Lockdown mode
Minister Kennedy, just a couple weeks ago, also noted the Provincial Government’s ongoing commitment to enhanced accountability and transparency for all government departments and public agencies.
Go ahead, laugh; get it out your system. You might as well do that as have any other emotional reaction.
Friday before last, a public agency — NALCO(R), a Crown corporation — released its registration documents for the infeed/outstarve which would, if built, transmit electricity from the so-called Lower Churchill project, if built, to Newfoundland.
The rather large .pdf files are well-hidden behind monumentally ugly URLS which don’t respond well or predictably to tinyURL treatment or hyperlinking. You can try this link, or, if that doesn't work for you, go here:
http://www.lowerchurchillproject.ca/and follow the link to:
Environmental Assessment Initiated for Labrador-Island Transmission Link (January 30, 2009)then to “a project description”, with links to the .pdf files at bottom.
Confused yet?
It gets confusinger. You will notice, in some versions of your .pdf reader a little “lock” symbol. This tells you that the file is locked. Or, you may notice the lockdown when you try to clip and past text, images, or page-images, as is a perfectly reasonable human response to a regulatory filing document made by a government-owned corporation.
Acrobat tells you the document has the following settings:
(Mitigating factor: at least, unlike the Gazettes over at the Queen’s Printer, they deign to let you print the thing.)
And why, pray tell, is the document locked down?
“The PDF is secured to ensure the original integrity of the document,” is the official answer.
“Integrity”? Is NALCO(R) asserting moral rights?
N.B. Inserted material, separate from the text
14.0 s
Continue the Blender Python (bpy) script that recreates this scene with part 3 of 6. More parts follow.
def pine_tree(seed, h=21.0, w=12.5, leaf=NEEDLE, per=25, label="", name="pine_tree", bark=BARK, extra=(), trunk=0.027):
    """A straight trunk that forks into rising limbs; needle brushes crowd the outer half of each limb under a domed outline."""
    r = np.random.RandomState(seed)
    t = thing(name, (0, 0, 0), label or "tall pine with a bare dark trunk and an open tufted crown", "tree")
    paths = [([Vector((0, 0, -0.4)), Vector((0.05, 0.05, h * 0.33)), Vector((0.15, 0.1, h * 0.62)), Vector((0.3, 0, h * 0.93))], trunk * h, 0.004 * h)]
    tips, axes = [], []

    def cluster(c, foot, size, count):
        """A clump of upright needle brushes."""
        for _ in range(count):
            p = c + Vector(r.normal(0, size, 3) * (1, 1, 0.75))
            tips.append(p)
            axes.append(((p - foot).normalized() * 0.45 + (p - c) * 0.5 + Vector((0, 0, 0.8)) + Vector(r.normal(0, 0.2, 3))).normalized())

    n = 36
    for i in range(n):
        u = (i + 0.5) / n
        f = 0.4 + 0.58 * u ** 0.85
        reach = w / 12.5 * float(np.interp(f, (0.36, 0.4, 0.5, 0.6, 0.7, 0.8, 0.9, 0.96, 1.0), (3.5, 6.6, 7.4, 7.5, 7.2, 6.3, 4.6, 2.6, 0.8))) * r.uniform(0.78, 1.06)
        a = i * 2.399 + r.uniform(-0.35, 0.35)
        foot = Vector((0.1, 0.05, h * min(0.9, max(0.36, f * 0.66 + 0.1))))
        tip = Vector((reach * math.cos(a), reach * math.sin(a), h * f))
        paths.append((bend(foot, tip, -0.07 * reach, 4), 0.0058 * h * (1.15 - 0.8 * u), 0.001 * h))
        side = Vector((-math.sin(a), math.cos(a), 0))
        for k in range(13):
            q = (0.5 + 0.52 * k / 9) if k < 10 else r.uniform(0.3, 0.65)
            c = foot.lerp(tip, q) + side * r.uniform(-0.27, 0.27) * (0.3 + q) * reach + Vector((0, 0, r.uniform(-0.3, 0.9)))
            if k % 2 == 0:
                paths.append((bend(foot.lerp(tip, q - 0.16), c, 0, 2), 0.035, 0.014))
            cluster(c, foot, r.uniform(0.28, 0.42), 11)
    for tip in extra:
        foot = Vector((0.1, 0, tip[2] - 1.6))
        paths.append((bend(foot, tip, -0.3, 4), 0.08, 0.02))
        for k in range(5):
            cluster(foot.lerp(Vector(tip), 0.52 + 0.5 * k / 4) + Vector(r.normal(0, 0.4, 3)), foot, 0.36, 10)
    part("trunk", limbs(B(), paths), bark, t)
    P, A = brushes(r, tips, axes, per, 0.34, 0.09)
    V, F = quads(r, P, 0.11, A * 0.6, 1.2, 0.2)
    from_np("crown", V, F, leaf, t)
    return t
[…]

The new-found interest in documentary integrity is, well, new found: the .pdf documentation [link] for the so-called Lower Churchill power station itself is clippable and pastable to your heart’s content, or your heart’s desire, or your soldier’s pond.
The old-found desire of the Provincial Government, including, it would seem, the Ministry of Electricity, to minimize the flow, accessibility, and utility of information, all the while professing a “commitment to enhanced accountability and transparency for all government departments and public agencies”, is, yet again, par for the course.